◆ **Exercise goal**: Leave out every picture, then output exactly the lines between the ones holding "Write the Blender" and "ob = bpy.data.objects.new(name, data)", inclusive, and nothing beyond them.

***** Given entries

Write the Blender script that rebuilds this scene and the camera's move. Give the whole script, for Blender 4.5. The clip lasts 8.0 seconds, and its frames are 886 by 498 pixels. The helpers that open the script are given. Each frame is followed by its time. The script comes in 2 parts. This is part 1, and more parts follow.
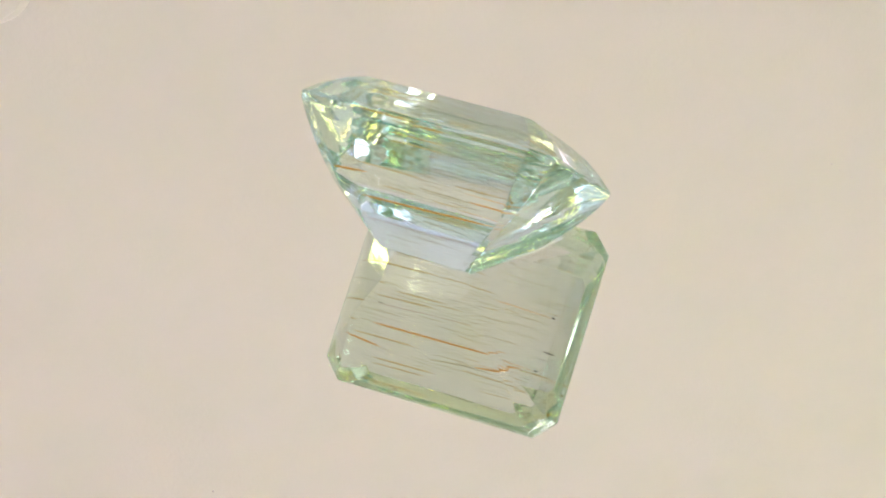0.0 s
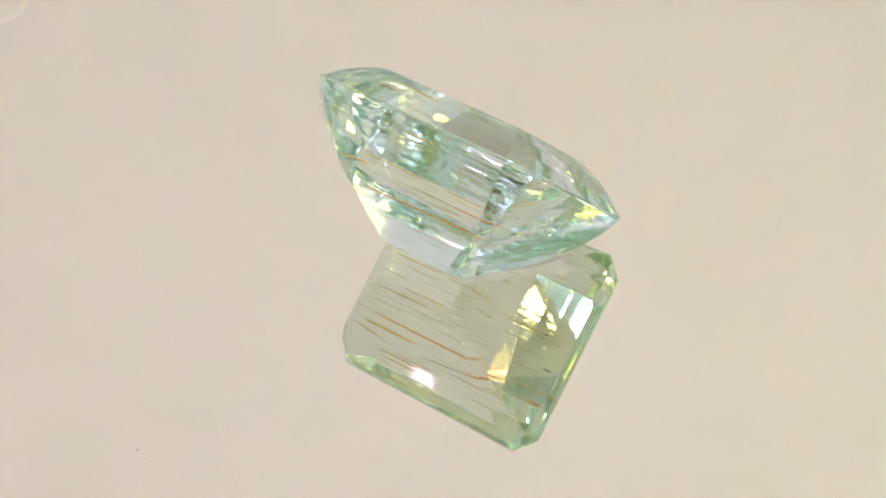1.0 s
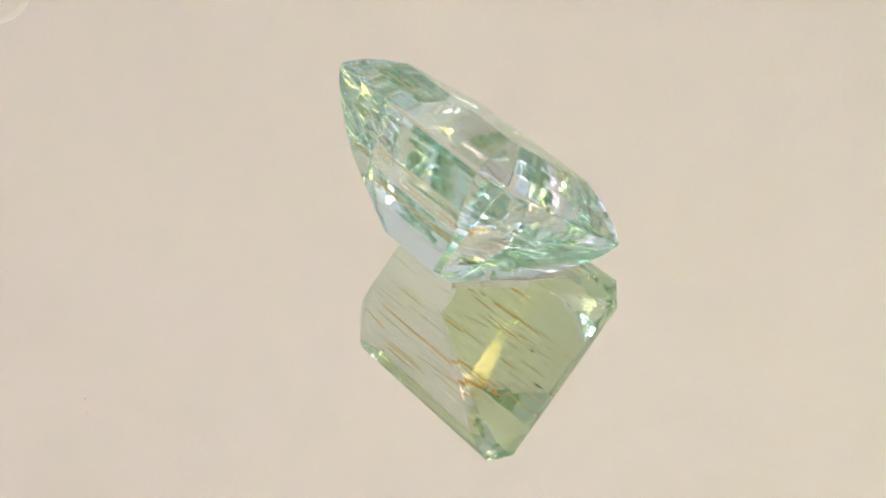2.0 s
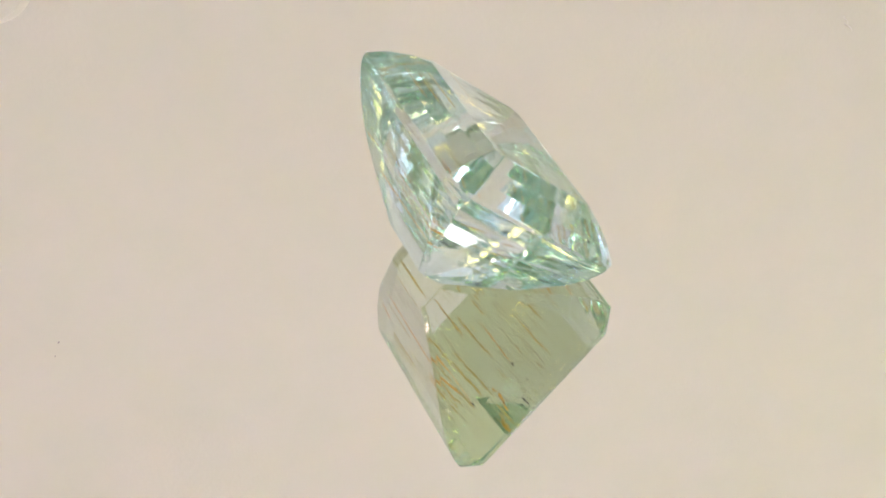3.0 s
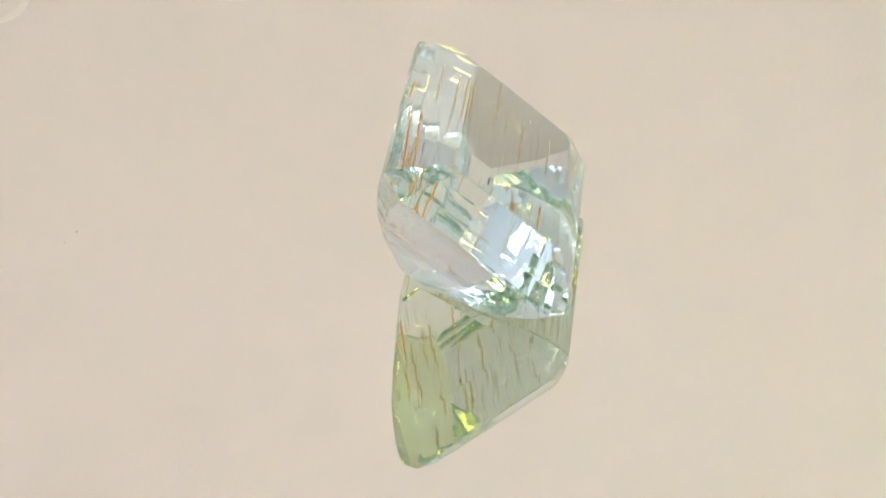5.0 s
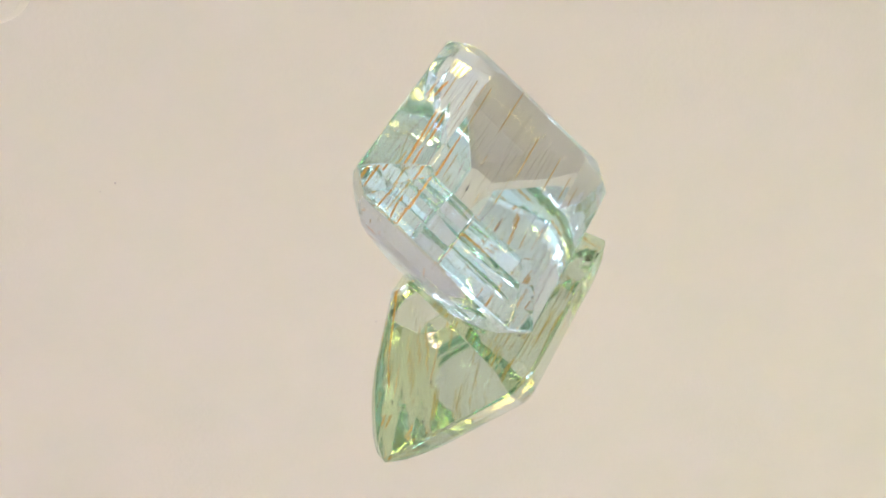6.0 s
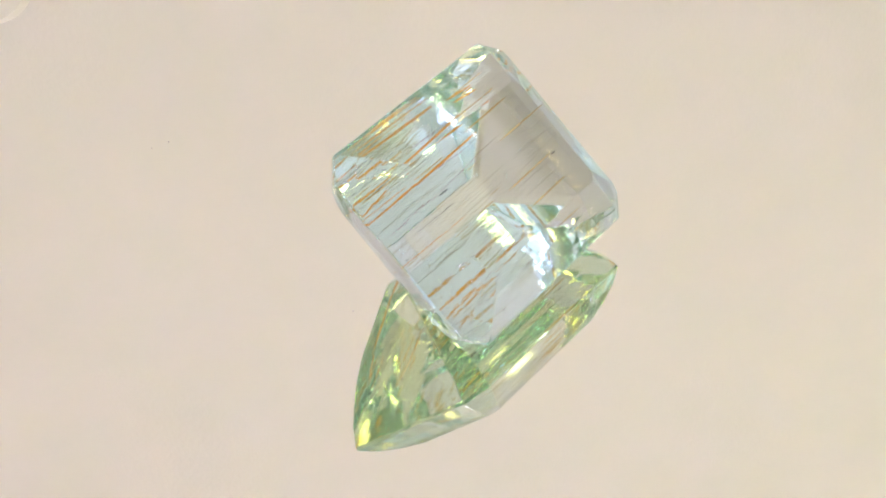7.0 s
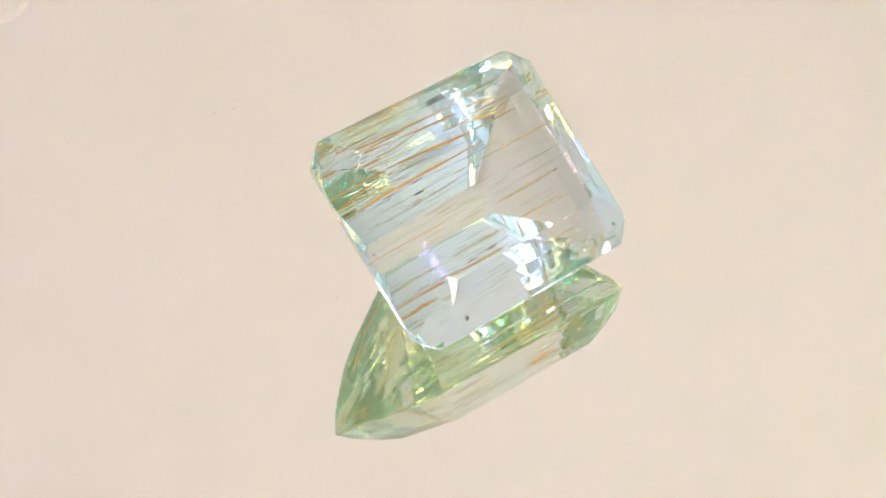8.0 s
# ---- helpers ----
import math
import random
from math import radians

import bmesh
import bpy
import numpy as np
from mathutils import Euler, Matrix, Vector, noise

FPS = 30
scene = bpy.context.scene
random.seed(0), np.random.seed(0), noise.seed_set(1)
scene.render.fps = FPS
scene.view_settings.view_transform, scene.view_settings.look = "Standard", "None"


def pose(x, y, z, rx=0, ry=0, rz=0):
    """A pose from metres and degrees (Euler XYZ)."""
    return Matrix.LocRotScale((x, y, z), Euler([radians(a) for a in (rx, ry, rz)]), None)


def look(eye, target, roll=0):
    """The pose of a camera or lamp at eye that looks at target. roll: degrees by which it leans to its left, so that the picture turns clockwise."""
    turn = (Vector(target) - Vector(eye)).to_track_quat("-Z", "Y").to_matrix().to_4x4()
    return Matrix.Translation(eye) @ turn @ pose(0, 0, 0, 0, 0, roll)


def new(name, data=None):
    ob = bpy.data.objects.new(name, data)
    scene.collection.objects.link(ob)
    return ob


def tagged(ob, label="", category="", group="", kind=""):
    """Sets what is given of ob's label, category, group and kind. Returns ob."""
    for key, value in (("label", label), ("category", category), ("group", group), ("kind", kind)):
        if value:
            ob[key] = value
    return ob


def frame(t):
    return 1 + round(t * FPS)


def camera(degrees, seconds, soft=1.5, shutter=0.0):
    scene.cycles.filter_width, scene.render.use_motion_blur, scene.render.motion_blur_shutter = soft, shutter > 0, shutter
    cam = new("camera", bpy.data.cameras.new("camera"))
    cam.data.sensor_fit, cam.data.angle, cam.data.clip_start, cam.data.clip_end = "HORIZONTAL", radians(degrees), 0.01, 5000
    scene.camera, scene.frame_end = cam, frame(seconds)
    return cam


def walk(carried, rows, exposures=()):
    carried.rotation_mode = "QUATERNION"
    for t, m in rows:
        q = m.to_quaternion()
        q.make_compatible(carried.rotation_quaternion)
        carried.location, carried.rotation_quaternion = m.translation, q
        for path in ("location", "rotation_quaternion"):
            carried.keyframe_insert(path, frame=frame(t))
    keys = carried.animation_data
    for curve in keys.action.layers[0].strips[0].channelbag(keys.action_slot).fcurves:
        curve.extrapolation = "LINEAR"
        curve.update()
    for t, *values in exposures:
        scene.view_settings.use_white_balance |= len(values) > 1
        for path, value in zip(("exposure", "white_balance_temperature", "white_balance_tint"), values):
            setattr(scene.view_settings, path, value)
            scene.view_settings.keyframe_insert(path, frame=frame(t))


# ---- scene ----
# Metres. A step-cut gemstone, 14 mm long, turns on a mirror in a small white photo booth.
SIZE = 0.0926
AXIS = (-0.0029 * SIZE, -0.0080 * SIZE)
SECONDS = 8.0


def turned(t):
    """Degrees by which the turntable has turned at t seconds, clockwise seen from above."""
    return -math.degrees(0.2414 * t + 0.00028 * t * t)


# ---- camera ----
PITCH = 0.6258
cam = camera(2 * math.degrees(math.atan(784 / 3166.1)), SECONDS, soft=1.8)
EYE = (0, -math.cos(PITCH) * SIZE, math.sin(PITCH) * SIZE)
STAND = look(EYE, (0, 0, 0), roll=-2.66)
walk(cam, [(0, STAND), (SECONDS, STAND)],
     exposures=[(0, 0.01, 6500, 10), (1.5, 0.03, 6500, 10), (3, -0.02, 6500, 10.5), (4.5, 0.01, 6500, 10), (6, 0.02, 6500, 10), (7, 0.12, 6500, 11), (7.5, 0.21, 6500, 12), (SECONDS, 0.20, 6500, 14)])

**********
***** Given entries

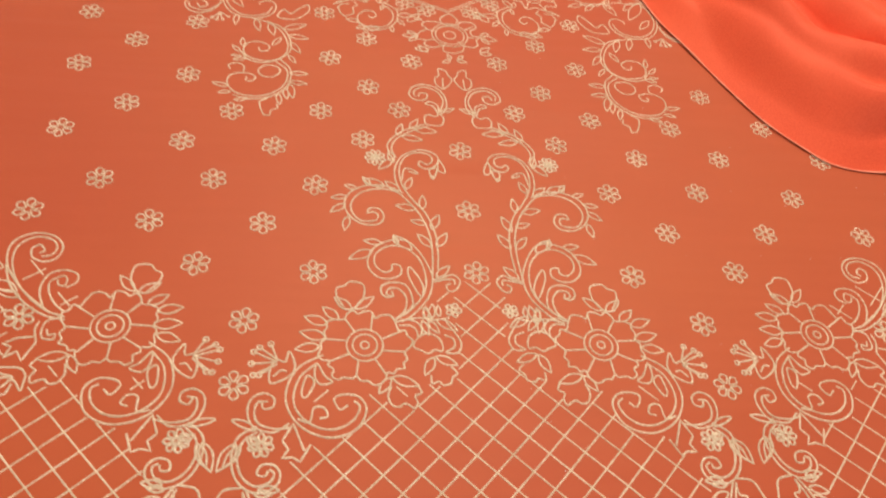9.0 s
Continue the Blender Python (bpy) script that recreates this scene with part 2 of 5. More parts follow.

**********
***** Given entries

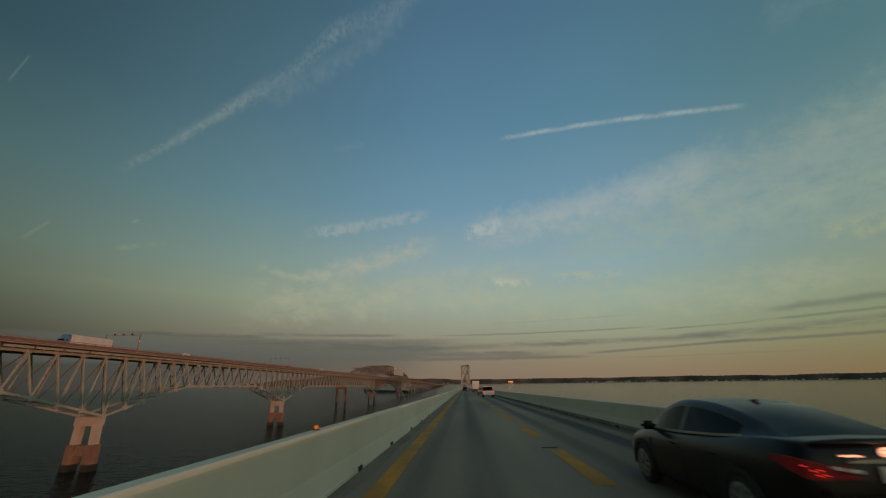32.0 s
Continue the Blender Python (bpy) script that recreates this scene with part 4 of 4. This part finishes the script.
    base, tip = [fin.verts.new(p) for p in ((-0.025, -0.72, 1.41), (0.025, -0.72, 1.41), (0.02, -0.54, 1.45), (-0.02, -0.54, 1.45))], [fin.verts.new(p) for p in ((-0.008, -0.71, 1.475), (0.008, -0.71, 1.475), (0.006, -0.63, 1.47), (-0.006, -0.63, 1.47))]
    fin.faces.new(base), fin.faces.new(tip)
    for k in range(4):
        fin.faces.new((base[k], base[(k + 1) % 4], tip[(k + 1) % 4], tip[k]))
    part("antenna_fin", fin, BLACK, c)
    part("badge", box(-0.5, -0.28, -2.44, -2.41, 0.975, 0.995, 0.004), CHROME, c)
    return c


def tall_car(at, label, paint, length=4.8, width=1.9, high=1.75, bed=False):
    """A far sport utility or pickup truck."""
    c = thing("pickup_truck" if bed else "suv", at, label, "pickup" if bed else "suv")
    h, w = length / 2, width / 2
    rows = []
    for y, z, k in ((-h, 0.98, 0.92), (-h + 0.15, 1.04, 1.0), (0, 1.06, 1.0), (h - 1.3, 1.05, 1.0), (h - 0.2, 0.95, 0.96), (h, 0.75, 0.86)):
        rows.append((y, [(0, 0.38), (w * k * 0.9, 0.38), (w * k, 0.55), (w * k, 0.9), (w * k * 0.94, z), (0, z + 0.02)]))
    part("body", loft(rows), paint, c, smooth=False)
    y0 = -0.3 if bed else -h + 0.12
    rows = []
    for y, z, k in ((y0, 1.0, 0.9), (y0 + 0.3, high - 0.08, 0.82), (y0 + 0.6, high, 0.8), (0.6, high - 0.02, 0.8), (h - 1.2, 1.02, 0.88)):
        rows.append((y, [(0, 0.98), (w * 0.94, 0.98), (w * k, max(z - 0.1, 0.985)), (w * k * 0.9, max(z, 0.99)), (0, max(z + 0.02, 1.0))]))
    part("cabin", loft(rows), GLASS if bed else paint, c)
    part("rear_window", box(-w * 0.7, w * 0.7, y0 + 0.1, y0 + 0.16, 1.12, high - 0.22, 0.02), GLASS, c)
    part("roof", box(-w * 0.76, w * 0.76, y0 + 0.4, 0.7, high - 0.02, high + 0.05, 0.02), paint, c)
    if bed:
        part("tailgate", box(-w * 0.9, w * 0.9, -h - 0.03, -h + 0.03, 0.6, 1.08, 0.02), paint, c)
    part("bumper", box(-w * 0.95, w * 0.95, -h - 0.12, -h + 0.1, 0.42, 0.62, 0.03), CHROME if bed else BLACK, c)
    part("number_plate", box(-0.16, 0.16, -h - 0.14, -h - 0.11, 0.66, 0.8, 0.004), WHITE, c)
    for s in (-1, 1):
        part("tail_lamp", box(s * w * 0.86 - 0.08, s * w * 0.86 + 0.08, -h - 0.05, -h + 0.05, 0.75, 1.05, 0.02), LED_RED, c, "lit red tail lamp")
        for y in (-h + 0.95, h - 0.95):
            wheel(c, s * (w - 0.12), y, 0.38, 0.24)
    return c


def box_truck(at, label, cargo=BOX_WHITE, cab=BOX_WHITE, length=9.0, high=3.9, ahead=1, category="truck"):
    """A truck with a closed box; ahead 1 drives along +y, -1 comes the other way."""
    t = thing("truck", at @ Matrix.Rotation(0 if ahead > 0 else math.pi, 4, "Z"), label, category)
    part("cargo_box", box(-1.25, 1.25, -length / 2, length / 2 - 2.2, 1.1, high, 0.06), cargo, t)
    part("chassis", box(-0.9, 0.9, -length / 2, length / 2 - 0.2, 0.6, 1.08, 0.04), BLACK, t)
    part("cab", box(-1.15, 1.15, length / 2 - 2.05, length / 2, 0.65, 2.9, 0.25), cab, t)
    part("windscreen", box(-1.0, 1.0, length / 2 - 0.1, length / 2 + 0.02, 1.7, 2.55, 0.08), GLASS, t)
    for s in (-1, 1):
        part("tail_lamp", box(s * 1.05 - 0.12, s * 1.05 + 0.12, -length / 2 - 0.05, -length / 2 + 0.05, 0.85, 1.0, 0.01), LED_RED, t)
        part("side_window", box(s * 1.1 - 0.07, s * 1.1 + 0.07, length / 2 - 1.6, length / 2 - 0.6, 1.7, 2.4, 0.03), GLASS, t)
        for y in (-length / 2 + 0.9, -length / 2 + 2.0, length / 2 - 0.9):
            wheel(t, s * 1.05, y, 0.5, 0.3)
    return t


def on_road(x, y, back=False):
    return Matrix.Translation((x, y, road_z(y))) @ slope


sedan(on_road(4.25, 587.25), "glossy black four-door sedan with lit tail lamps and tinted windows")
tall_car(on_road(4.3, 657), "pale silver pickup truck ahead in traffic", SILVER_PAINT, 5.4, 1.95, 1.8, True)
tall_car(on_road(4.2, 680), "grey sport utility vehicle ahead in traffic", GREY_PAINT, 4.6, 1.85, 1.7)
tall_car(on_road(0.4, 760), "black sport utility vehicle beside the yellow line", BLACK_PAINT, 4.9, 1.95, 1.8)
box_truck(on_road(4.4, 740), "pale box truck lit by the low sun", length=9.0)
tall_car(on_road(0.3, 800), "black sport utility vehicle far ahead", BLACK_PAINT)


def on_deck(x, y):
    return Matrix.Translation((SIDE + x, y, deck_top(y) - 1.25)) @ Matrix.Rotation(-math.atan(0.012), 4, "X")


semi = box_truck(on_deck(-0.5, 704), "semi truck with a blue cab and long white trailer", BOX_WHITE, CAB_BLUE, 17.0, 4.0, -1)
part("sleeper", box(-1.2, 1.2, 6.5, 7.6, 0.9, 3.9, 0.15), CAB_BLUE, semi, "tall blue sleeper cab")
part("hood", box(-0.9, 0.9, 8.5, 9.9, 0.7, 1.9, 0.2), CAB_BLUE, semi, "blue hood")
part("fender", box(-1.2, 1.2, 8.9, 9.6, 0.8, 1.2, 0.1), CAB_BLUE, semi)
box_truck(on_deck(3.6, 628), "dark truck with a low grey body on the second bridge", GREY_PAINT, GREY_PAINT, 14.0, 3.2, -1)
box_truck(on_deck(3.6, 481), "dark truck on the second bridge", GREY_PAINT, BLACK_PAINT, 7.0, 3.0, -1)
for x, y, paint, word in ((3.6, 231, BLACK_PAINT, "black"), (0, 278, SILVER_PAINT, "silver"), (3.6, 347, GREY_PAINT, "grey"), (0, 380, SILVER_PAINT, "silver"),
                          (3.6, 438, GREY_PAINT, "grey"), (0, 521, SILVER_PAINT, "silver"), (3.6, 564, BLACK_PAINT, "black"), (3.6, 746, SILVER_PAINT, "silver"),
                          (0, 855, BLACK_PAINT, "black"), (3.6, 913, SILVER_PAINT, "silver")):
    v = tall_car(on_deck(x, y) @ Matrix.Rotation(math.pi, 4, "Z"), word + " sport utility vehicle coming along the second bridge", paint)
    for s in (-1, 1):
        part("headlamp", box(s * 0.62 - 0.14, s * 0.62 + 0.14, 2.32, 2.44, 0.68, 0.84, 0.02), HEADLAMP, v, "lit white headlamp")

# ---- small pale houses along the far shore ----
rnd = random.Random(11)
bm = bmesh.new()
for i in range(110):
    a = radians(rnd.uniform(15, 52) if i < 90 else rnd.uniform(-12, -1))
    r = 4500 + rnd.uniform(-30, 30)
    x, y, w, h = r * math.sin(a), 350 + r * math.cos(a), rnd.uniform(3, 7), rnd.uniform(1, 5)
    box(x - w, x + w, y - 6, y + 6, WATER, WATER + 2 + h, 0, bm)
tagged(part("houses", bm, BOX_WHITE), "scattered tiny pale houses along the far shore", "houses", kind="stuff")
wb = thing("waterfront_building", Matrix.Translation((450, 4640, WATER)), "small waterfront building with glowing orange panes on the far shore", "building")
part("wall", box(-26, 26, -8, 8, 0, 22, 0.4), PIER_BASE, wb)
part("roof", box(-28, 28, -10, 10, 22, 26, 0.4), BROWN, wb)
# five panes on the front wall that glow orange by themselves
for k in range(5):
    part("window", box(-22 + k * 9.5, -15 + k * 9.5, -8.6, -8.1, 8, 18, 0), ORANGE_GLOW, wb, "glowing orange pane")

**********

◆ **Answer for this exercise**:
Write the Blender script that rebuilds this scene and the camera's move. Give the whole script, for Blender 4.5. The clip lasts 8.0 seconds, and its frames are 886 by 498 pixels. The helpers that open the script are given. Each frame is followed by its time. The script comes in 2 parts. This is part 1, and more parts follow.
0.0 s
1.0 s
2.0 s
3.0 s
5.0 s
6.0 s
7.0 s
8.0 s
# ---- helpers ----
import math
import random
from math import radians

import bmesh
import bpy
import numpy as np
from mathutils import Euler, Matrix, Vector, noise

FPS = 30
scene = bpy.context.scene
random.seed(0), np.random.seed(0), noise.seed_set(1)
scene.render.fps = FPS
scene.view_settings.view_transform, scene.view_settings.look = "Standard", "None"


def pose(x, y, z, rx=0, ry=0, rz=0):
    """A pose from metres and degrees (Euler XYZ)."""
    return Matrix.LocRotScale((x, y, z), Euler([radians(a) for a in (rx, ry, rz)]), None)


def look(eye, target, roll=0):
    """The pose of a camera or lamp at eye that looks at target. roll: degrees by which it leans to its left, so that the picture turns clockwise."""
    turn = (Vector(target) - Vector(eye)).to_track_quat("-Z", "Y").to_matrix().to_4x4()
    return Matrix.Translation(eye) @ turn @ pose(0, 0, 0, 0, 0, roll)


def new(name, data=None):
    ob = bpy.data.objects.new(name, data)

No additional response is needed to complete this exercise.